“A nation that continues year after year to spend more money on military defense than on programs of social uplift is approaching spiritual doom.” Reverend Dr. Martin Luther King, Jr.
Not much has changed since the sixties.
Annually, this nation continues to spend on defense more than the next six most militarized nations, combined. Congress has allocated $1.5 trillion for the F-35, alone. This fighter jet may never be safe to fly and its gunnery may not be fired prior to 2019 while awaiting software fixes, but the merchants-of-death-from-above are doing quite well, thank you!
We could likely end world hunger by allocating $1.5 trillion to that effort.
Which program would generate more good will and likely promote world peace?
In the meantime, too many of our own veterans end up sleeping on vents and under bridges; too many of our families can be bankrupted by one health crisis; too many of our workers toil too hard for too little reward; too many of our children still attend schools that are poorly resourced.
How can this happen in the country that, overall, boasts the “highest” quality of life ever attained?
The answer is simple: too many of the powerful and privileged have chosen personal profit over the public welfare, and we, caught up in our daily struggle to thrive, have allowed acquired wealth to consolidate tremendous political power in the hands of a far too greedy few.

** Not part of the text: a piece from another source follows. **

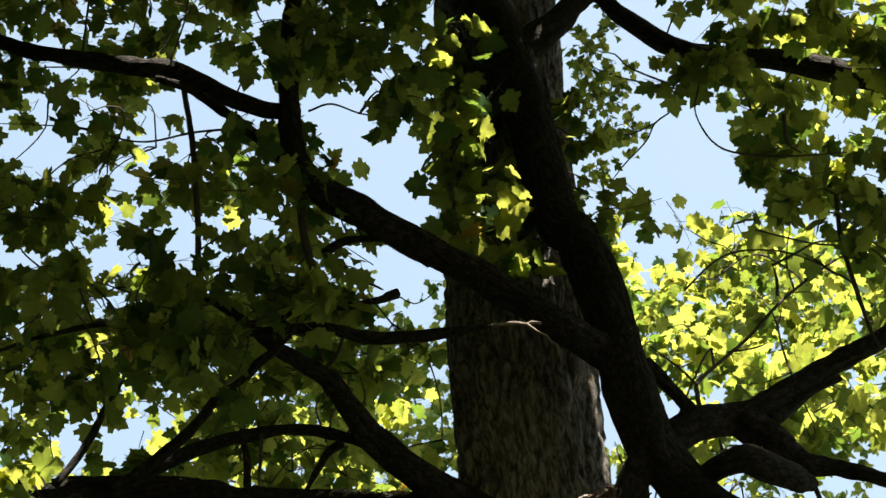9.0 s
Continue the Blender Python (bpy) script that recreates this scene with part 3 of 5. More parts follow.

In his final book, Where Do We Go From Here: Chaos, or Community? Dr. King offered us a different vision when he wrote, “The dignity of the individual will flourish when the decisions concerning his life are in his own hands, when he has the assurance that his income is stable and certain, and when he knows that he has the means to seek self-improvement.”
What is the first step toward achieving dignity for all and ending intergenerational inequity? We must ensure the effective education of all our children lest another generation becomes grist for the mill.